Start of DATA

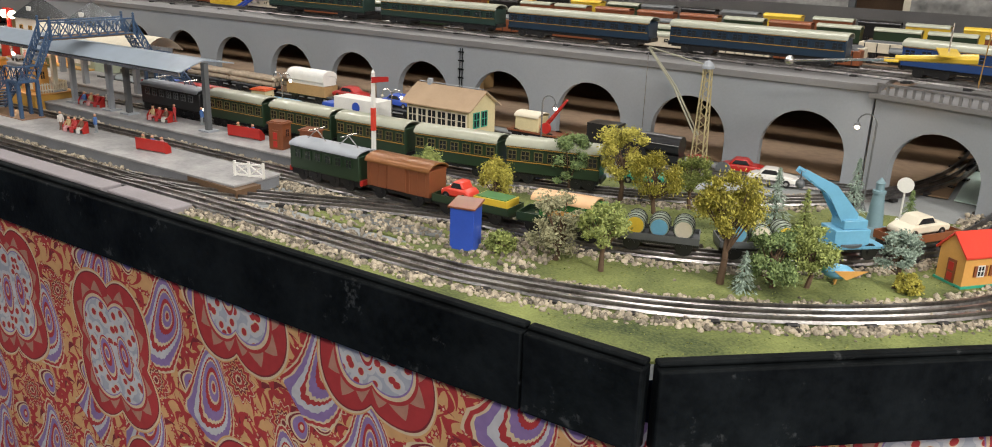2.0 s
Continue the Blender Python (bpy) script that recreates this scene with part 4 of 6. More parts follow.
def twin_lamp(x, y, z, h):
    t = thing("twin_lamp", "grey lamp post with two hooped arms", "street lamp", pose(x, y, z, 0, 0, 10), "hooped lamps")
    m = M().cyl((0, 0, 0), (0, 0, h), 0.0012, n=8)
    for s in (-1, 1):
        m.tube([(s * (0.011 - 0.011 * math.cos(a * math.pi / 7)), 0, h + 0.011 * math.sin(a * math.pi / 7)) for a in range(8)], 0.0011)
    part("post", m, P_STEEL, t)
    for s in (-1, 1):
        part("bulb", M().ball((s * 0.022, 0, h - 0.004), 0.003), P_BULB if s > 0 else P_OFFWHITE, t)


twin_lamp(-1.42, 1.335, T + PH, 0.082)
twin_lamp(-1.16, 1.385, T, 0.092)

t = thing("globe_lamp", "red lamp standard with two glowing white globes", "street lamp", pose(-2.715, 1.455, T, 0, 0, 0))
part("pedestal", M().box(0, 0, 0, 0.052, 0.046, 0.052, 0, 0.92).box(0, 0, 0.052, 0.054, 0.048, 0.004), P_RED, t, "red square pedestal")
part("column", M().lathe([(0.014, 0.056), (0.007, 0.075), (0.006, 0.14), (0.004, 0.155)], 12).box(0, 0, 0.148, 0.05, 0.006, 0.006), P_RED, t)
for s in (-1, 1):
    part("globe", M().ball((s * 0.023, 0, 0.136), 0.0125, n=14, m=9), P_BULB2, t, "glowing milk-glass globe")


def semaphore(x, y, h, label, arm=P_RED, disc=False, z=T):
    t = thing("semaphore_signal", label, "signal", pose(x, y, z, 0, 0, 6), "semaphore signals")
    part("base", M().box(0, 0, 0, 0.022, 0.022, 0.004), P_MGREEN, t)
    part("lower_post", M().box(0, 0, 0.004, 0.0065, 0.0065, 0.036), P_DGREY, t)
    part("post", M().box(0, 0, 0.040, 0.006, 0.006, h - 0.04, 0, 0.8), P_WHITE, t, "white square post with a red band")
    part("band", M().box(0, -0.0002, h * 0.45, 0.0066, 0.0066, h * 0.22), P_BRIGHTRED, t)
    if disc:
        part("lamp", M().ball((-0.005, -0.006, h - 0.012), 0.0042), P_BULB2, t)
        part("arm", M().box(0.010, -0.004, h - 0.004, 0.006, 0.0012, 0.024, 0).cyl((0.013, -0.005, h + 0.018), (0.013, -0.003, h + 0.018), 0.007, n=14), P_OFFWHITE, t)
    else:
        part("arm", M().extrude([(0, -0.005, h - 0.016), (0.034, -0.005, h - 0.010), (0.034, -0.005, h - 0.002), (0, -0.005, h - 0.006)], (0, 0.0012, 0)), arm, t, "red signal arm")
    part("finial", M().cyl((0, 0, h), (0, 0, h + 0.006), 0.004, 0.0005, 8), P_WHITE, t)


semaphore(-1.003, 1.153, 0.176, "white and red semaphore signal with a red arm")
semaphore(-2.690, 0.990, 0.160, "white and red semaphore signal beside the hut", disc=True)
semaphore(-2.700, 1.165, 0.162, "white signal with a small lit lamp", disc=True)
semaphore(-2.790, 1.338, 0.168, "tall white signal with a small lit lamp", disc=True)


def gate_fence(x, y, rz, w=0.052, z=T):
    t = thing("picket_gate", "white lattice gate fence", "fence", pose(x, y, z, 0, 0, rz), "white gate fences")
    m = M()
    m.box(0, 0, 0.002, w, 0.002, 0.003).box(0, 0, 0.020, w, 0.002, 0.003)
    part("rail", m, P_WHITE, t)
    for i in range(3):
        part("post", M().box(-w / 2 + w / 2 * i, 0, 0, 0.0035, 0.0035, 0.026), P_WHITE, t)
    for i in range(2):
        x0, x1 = -w / 2 + w / 2 * i, w / 2 * i
        part("brace", M().tube([(x0, 0, 0.004), (x1, 0, 0.021)], 0.0011).tube([(x0, 0, 0.021), (x1, 0, 0.004)], 0.0011), P_WHITE, t)


gate_fence(-2.690, 0.935, 40, 0.056, T + 0.004)
gate_fence(-1.095, 0.960, 20, 0.05, T + PH)
gate_fence(-1.105, 1.132, 24, 0.055, T + PH)
gate_fence(-1.185, 1.305, 15, 0.05, T + PH)
t = thing("platform_ramp", "bare wooden ramp at the platform's end", "ramp", pose(-1.13, 0.922, T))
part("board", M().extrude([(-0.12, -0.006, 0), (0.07, -0.018, 0), (0.07, 0.03, 0), (-0.12, 0.0, 0)], (0, 0, 0.017)), DARKWOOD, t)

# ---- benches, figures, kiosks ----
FIG = [paint("figure_" + n, c, 0.5) for n, c in (("blue", (0.06, 0.14, 0.36)), ("white", (0.6, 0.58, 0.54)), ("red", (0.4, 0.04, 0.04)), ("pink", (0.55, 0.28, 0.28)), ("grey", (0.25, 0.27, 0.28)), ("tan", (0.42, 0.32, 0.16)), ("olive", (0.18, 0.2, 0.1)), ("brown", (0.16, 0.08, 0.05)))]


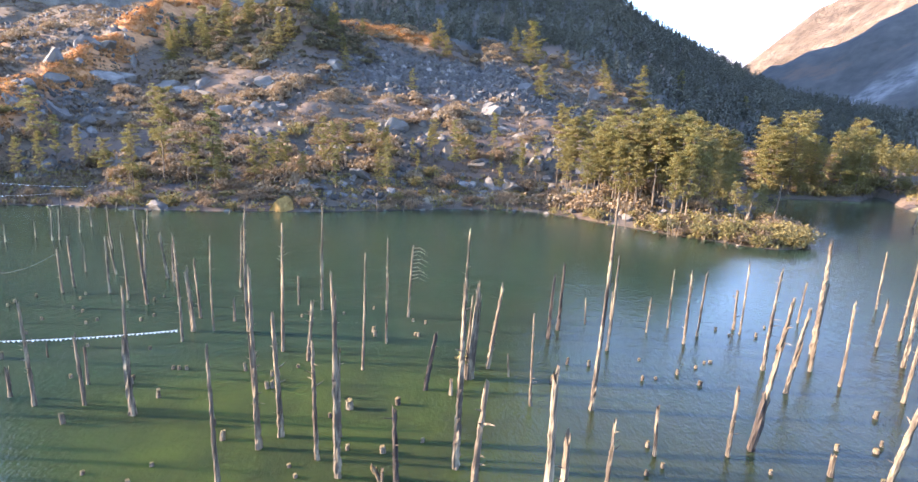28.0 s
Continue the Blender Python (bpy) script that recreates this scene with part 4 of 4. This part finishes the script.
stump(-86.4, 38.0, 0.22, 0.09)
stump(-83.3, 37.6, 0.40, 0.12)
stump(-87.5, 45.9, 0.22, 0.09)
stump(-88.8, 49.9, 0.22, 0.09)
stump(-88.5, 50.6, 0.22, 0.09)
stump(-84.6, 41.6, 0.22, 0.09)
stump(-81.4, 36.4, 0.50, 0.10)
stump(-82.2, 39.3, 0.22, 0.09)
stump(-87.1, 46.7, 0.22, 0.09)
stump(-78.0, 34.2, 0.40, 0.12)
stump(-77.2, 33.2, 0.45, 0.12)
stump(-76.9, 37.6, 0.40, 0.12)
stump(-76.7, 37.7, 0.40, 0.10)
stump(-72.7, 36.0, 0.50, 0.20)
stump(-73.5, 37.0, 0.50, 0.12)
stump(-73.4, 35.2, 0.22, 0.09)
stump(-70.6, 36.5, 0.40, 0.14)
stump(-73.0, 45.4, 0.40, 0.12)
stump(-73.6, 49.7, 0.22, 0.09)
stump(-70.7, 47.5, 0.22, 0.09)
stump(-69.9, 47.2, 0.22, 0.09)
stump(-70.4, 45.1, 0.22, 0.09)
stump(-75.4, 48.4, 0.22, 0.09)
stump(-78.0, 47.6, 0.22, 0.09)
stump(-76.1, 40.0, 0.22, 0.09)
drowned(-108.9, 47.8, 2.2, 0.13, 0.0, 0.0)
drowned(-99.7, 40.3, 2.5, 0.11, -0.0, -0.0)
drowned(-99.5, 42.8, 3.2, 0.14, -0.1, -0.1)
drowned(-96.6, 36.1, 3.0, 0.14, -0.1, -0.1)
stump(-96.2, 38.7, 0.32, 0.09)
stump(-94.4, 32.4, 0.30, 0.09)
drowned(-93.6, 34.8, 3.7, 0.14, -0.0, -0.1, kind="forked")
drowned(-93.2, 32.8, 3.4, 0.12, -0.1, -0.2)
drowned(-92.1, 29.5, 4.3, 0.10, -0.1, -0.2)
drowned(-92.0, 30.9, 3.7, 0.12, -0.1, -0.2)
drowned(-91.5, 27.9, 1.2, 0.06, -0.0, -0.1)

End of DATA

In the entries above, find the line that contains "twin_lamp(-1.16, 1.385, T, 0.092)", then repeat exactly every line from the first one through that line, with no pictures.

- EXERCISE RESPONSE:
2.0 s
Continue the Blender Python (bpy) script that recreates this scene with part 4 of 6. More parts follow.
def twin_lamp(x, y, z, h):
    t = thing("twin_lamp", "grey lamp post with two hooped arms", "street lamp", pose(x, y, z, 0, 0, 10), "hooped lamps")
    m = M().cyl((0, 0, 0), (0, 0, h), 0.0012, n=8)
    for s in (-1, 1):
        m.tube([(s * (0.011 - 0.011 * math.cos(a * math.pi / 7)), 0, h + 0.011 * math.sin(a * math.pi / 7)) for a in range(8)], 0.0011)
    part("post", m, P_STEEL, t)
    for s in (-1, 1):
        part("bulb", M().ball((s * 0.022, 0, h - 0.004), 0.003), P_BULB if s > 0 else P_OFFWHITE, t)


twin_lamp(-1.42, 1.335, T + PH, 0.082)
twin_lamp(-1.16, 1.385, T, 0.092)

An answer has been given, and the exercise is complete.